Assumption Test 4: The app and Bear will not compel users to access their phone more before bed

WE BELIEVE THAT

We believe that college students will not be more likely to use their phones for an extended period before bed while interacting with the bear and any setup in the app required before bed.

TO VERIFY THAT, WE WILL

We will run a short study to measure self-reported phone time with a low-fidelity prototype of our app to gather data on phone usage before bed time both related and unrelated to usage of the prototype.

AND MEASURE

Measure baseline phone usage before bed and track both total phone usage during the night period as well as total phone usage required to interact with the app prototype before bed.

WE ARE RIGHT IF

If users report that little phone setup or usage of the app was required during their nightly routines and that their baseline phone usage did not increase while interacting with the prototype.

Assumption Mapping

The three most critical unvalidated assumptions in our intervention are identity fit, emotional attachment, and user compliance. These three assumptions form a single chain of dependency.
For the intervention to work, users first need to genuinely connect with the bear as an object.
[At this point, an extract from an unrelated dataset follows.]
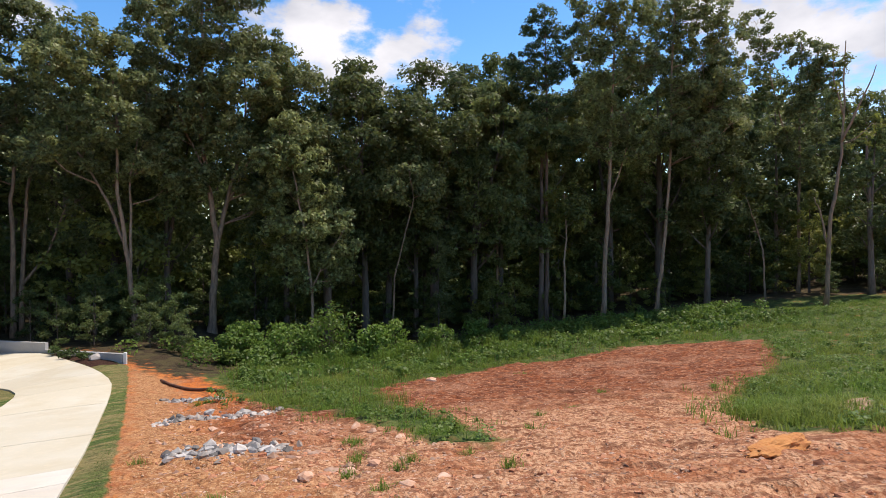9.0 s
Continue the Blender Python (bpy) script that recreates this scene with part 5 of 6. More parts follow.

Our hypothesis is that a warm, personalized companion with its own personality is inherently more inviting than a sterile app or device, and that this distinction is what makes someone want to bring it into their most private space. From there, sustained physical proximity needs to develop into real emotional attachment, because attachment is the mechanism that makes the final link possible: a user who has bonded with the bear is far more likely to actually follow its guidance than one who sees it as just another piece of technology or an expensive bedside decoration.
This chain is what distinguishes our solution from a standard sleep app. The physical, characterful form factor is our core design hypothesis. If we can validate that a personalized, friendly companion builds the kind of relationship that a phone simply cannot, we have evidence for something genuinely novel in the behavioral intervention space.